New Zealand’s dollar declined 1.3 percent to 56.31 U.S. cents from 57.06 cents in New York. It has strengthened 12 percent in March, the most since August 1985. It bought 54.72 yen, reducing this month’s advance to 12 percent, also the most since 1985. New Zealand’s dollar may slide toward 56.02 cents today, Sinton said.
Homes Sales, Futures Bets
New Zealand home-building approvals rose for the first time in three months in February. Approvals jumped 11.6 percent from January when they declined 13 percent to a record, Statistics New Zealand said in Wellington today, citing seasonally adjusted figures. Australian sales of newly built home gained 3.9 percent in February, the Housing Industry Association said today.
The Reserve Bank of Australia has room to cut interest rates further, Treasurer Wayne Swan said today in Tokyo. Borrowing costs are at a 45-year low after the bank trimmed rates 4 percentage points since early September. It is forecast to take its benchmark down a further 50 basis points to 2.75 percent when it meets April 7, according to the median estimate of 16 economists surveyed by Bloomberg News.
“Australia has certainly not dodged the effects of this global recession. But we are better placed than most other countries to deal with it,” Swan said.
Bets on Australia, New Zealand
Futures traders reversed bets that the Australian dollar will decline against the greenback, holding the largest net long position since August, figures from the Washington-based Commodity Futures Trading Commission show. The difference in the number of wagers by hedge funds and other large speculators on an advance in the Australian dollar compared with those on a drop -- so-called net longs -- was 8,413 on March 24, compared with net shorts of 419 a week earlier.
Investors are the most bullish on Australian and New Zealand dollars since 2003 with Aberdeen Asset Management, Hermes Pension Management Ltd. and Kokusai Global Sovereign Open Fund betting that spending on commodities will increase as central banks print unprecedented amounts of cash to rescue their economies.
Investors should buy the Australian dollar against the euro as it may rise to the strongest since November, Barclays Capital said in a note to clients today. The currency, which traded at A$1.9354 per euro, should be bought on dips as it may rise as high as A$1.85 in three months, Barclays said.
Australia’s currency may erase this month’s losses versus New Zealand’s and rise as high as NZ$1.2931, Sue Trinh, senior currency strategist at RBC Capital Markets in Sydney wrote. It traded at NZ$1.2160 and has lost 4.7 percent in March.
Quarterly Declines
The so-called Aussie is set to fall 2.7 percent in the three months to March 31, its third straight decline after sliding 11 percent and 17 percent in the September and December quarters, respectively.
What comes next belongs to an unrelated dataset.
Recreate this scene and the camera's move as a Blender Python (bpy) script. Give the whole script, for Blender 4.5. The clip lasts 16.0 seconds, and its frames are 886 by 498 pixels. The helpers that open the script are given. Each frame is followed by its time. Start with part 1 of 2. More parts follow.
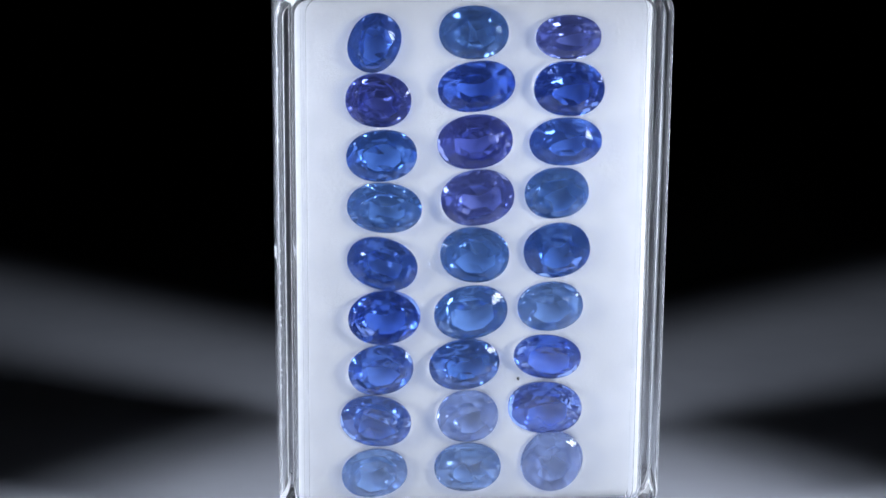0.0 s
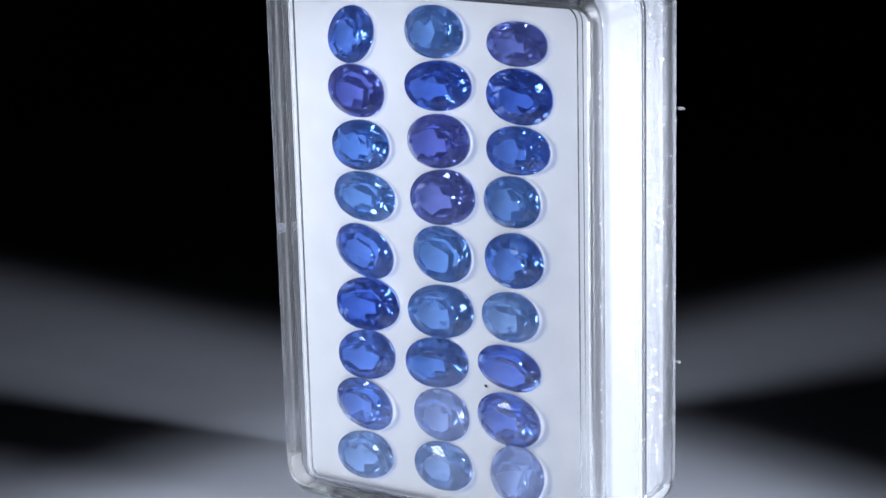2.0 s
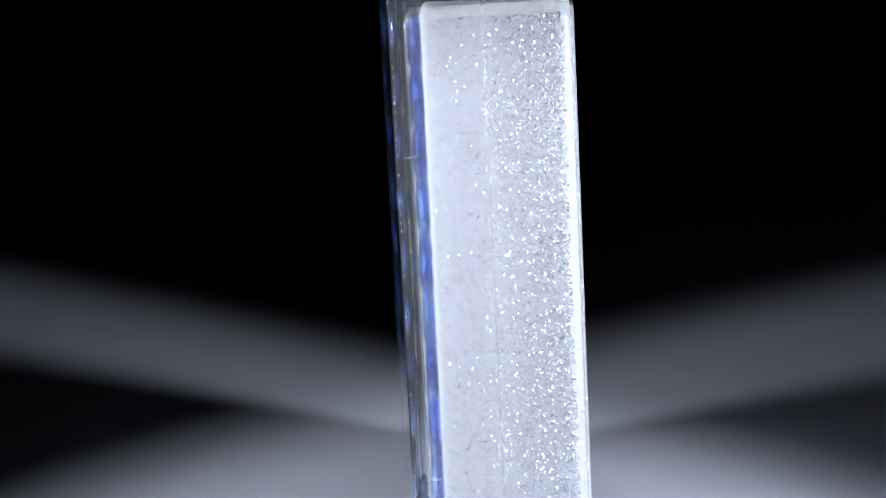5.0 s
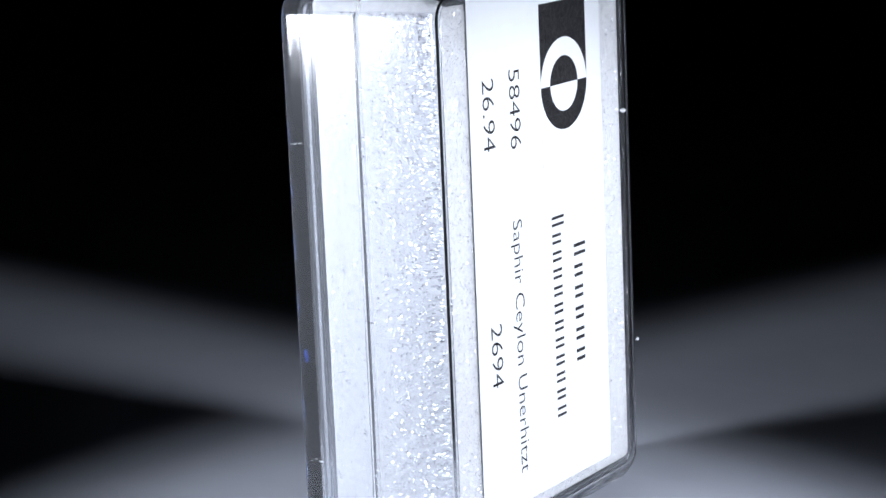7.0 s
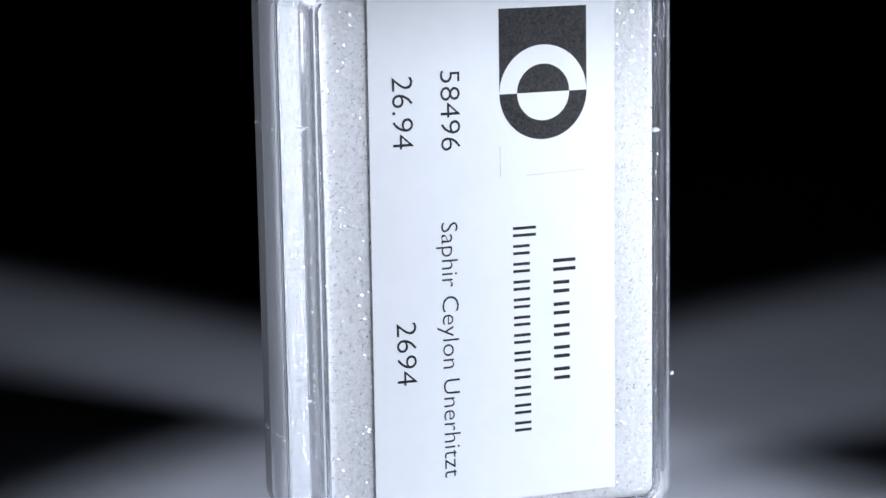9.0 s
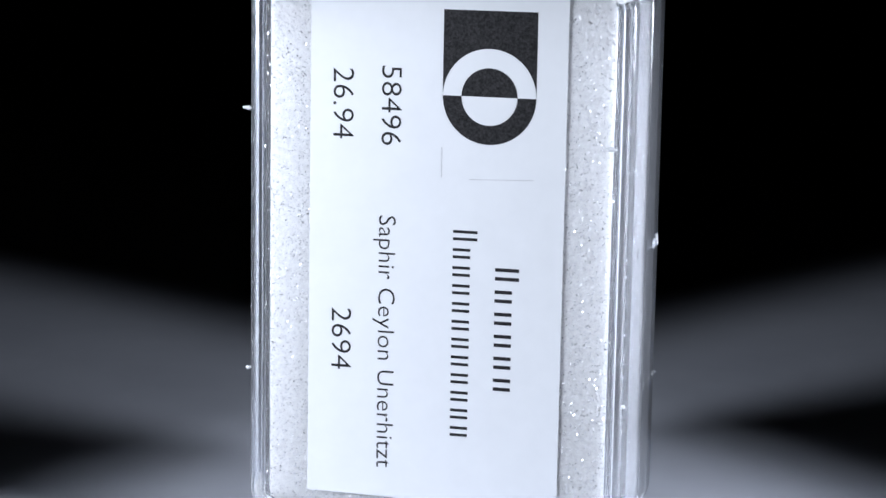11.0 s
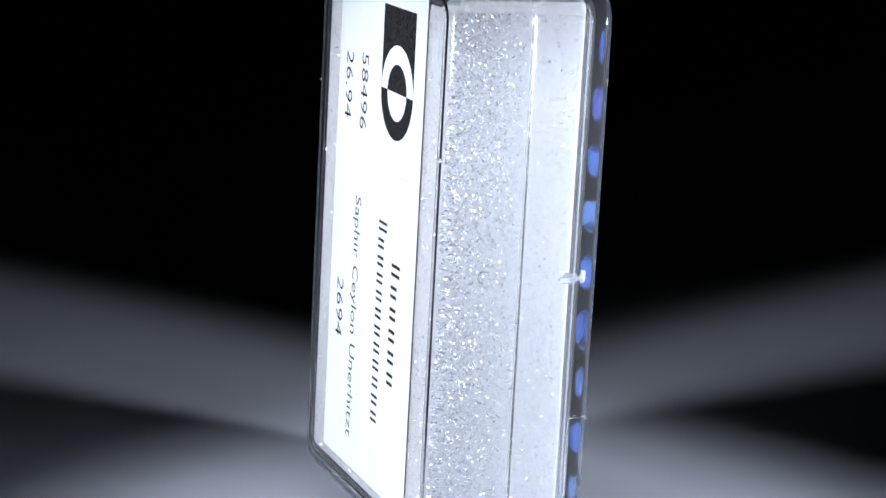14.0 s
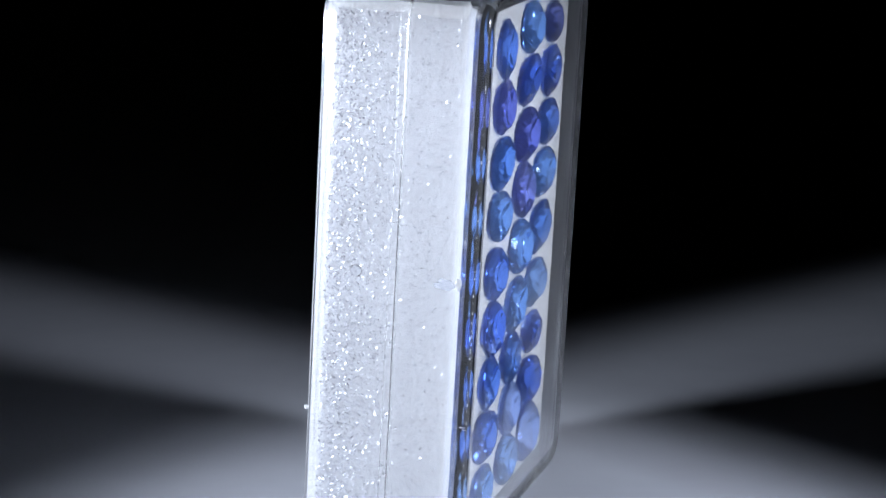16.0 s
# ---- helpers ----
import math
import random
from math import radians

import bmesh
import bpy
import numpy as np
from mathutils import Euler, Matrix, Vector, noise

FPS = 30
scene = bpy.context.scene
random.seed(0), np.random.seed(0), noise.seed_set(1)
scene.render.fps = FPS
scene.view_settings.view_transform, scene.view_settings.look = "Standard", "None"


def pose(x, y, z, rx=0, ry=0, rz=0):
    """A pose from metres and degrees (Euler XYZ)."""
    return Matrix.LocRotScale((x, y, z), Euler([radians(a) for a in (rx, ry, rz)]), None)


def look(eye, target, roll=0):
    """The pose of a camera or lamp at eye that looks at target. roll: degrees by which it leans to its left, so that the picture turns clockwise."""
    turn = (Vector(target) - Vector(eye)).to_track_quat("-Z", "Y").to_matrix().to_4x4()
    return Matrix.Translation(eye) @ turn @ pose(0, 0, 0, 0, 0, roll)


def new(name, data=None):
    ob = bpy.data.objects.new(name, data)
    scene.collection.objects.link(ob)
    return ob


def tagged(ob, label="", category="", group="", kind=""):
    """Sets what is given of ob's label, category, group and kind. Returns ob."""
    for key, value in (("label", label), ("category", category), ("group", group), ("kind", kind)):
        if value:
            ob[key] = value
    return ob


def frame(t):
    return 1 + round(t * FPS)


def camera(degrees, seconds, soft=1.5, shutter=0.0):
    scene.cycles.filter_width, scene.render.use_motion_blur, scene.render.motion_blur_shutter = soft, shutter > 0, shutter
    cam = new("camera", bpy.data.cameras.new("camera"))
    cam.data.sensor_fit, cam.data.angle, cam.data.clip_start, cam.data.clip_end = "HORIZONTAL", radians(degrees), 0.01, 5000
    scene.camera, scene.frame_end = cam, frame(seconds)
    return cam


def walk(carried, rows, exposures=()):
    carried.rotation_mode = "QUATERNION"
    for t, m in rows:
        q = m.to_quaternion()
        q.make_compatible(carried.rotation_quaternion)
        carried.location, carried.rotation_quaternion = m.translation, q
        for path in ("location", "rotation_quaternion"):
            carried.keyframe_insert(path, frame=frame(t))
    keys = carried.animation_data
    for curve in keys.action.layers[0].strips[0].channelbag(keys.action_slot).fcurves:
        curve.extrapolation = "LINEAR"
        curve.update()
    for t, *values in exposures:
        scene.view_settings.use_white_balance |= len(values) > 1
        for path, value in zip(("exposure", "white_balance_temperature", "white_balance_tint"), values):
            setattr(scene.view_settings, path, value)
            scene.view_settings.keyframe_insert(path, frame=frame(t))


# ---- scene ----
# Scale: one model unit "u" is a thousandth of the camera's distance from the turning axis.
U = 0.225 / 1000.0          # metres per u: the oval stones come out about 6.5 mm long
FLOOR = 352.5               # table top below the camera, in u
RATE = -18.203              # degrees per second of the turntable
TURN = 5.735                # turn of the box at 0 s
LEAN = 3.012                # the box leans towards its stones

# ---- camera ----
cam = camera(21.715, 16.0)
EYE = Vector((0.0, -0.225, FLOOR * U))
_yaw, _pitch = radians(-0.510), radians(12.912)
_aim = Vector((math.sin(_yaw) * math.cos(_pitch), math.cos(_yaw) * math.cos(_pitch), -math.sin(_pitch)))
_pose = look(EYE, EYE + _aim, 0.16)
walk(cam, [(0.0, _pose), (16.0, _pose)])

# ---- world and lamps ----
world = bpy.data.worlds.new("dark_studio")
scene.world = world
world.use_nodes = True
_bg = world.node_tree.nodes["Background"]
_bg.inputs[0].default_value = (0.6, 0.7, 1.0, 1)
_bg.inputs[1].default_value = 0.007
scene.view_settings.exposure = 0.0
scene.cycles.caustics_refractive = False


def spot_lamp(name, x, y, z, aim, watts, cone):
    """A small desk spotlight with three diodes in a triangle."""
    for dy, dz in ((0, 36), (-32, -18), (32, -18)):
        data = bpy.data.lights.new(name, "SPOT")
        data.energy, data.color = watts / 3, (0.81, 0.875, 1.0)
        data.shadow_soft_size = 0.008
        data.spot_size, data.spot_blend = radians(cone), 0.25
        ob = new(name, data)
        shift = Vector((0, dy, dz)) * U
        ob.matrix_world = look(Vector((x, y, z)) * U + shift, Vector(aim) * U + shift)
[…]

New Zealand’s currency will weaken 2.9 percent, the smallest drop in four consecutive quarters of losses.
The currencies depreciated after their central banks slashed interest rates amid falling prices for commodities and equities as the industrialized world enters a synchronized recession. Benchmark interest rates are 3.25 percent in Australia and 3 percent in New Zealand, compared with 0.1 percent in Japan and as low as zero percent in the U.S.
Retail sales in Australia last month shrank for the first time in five months, according to economists polled by Bloomberg News before a report scheduled for April 1.
Australian government bonds rose, ending the longest stretch of losses since February 2008. The yield on 10-year notes fell 10 basis points, or 0.10 percentage point, to 4.47 percent, according to data compiled by Bloomberg. The price of the 5.25 percent security due March 2019 added 0.80, or A$8 per A$1,000 face amount, to 106.23.
New Zealand’s two-year swap rate, a fixed payment made to receive floating rates, rose to 4.12 percent from 3.85 percent on March 27.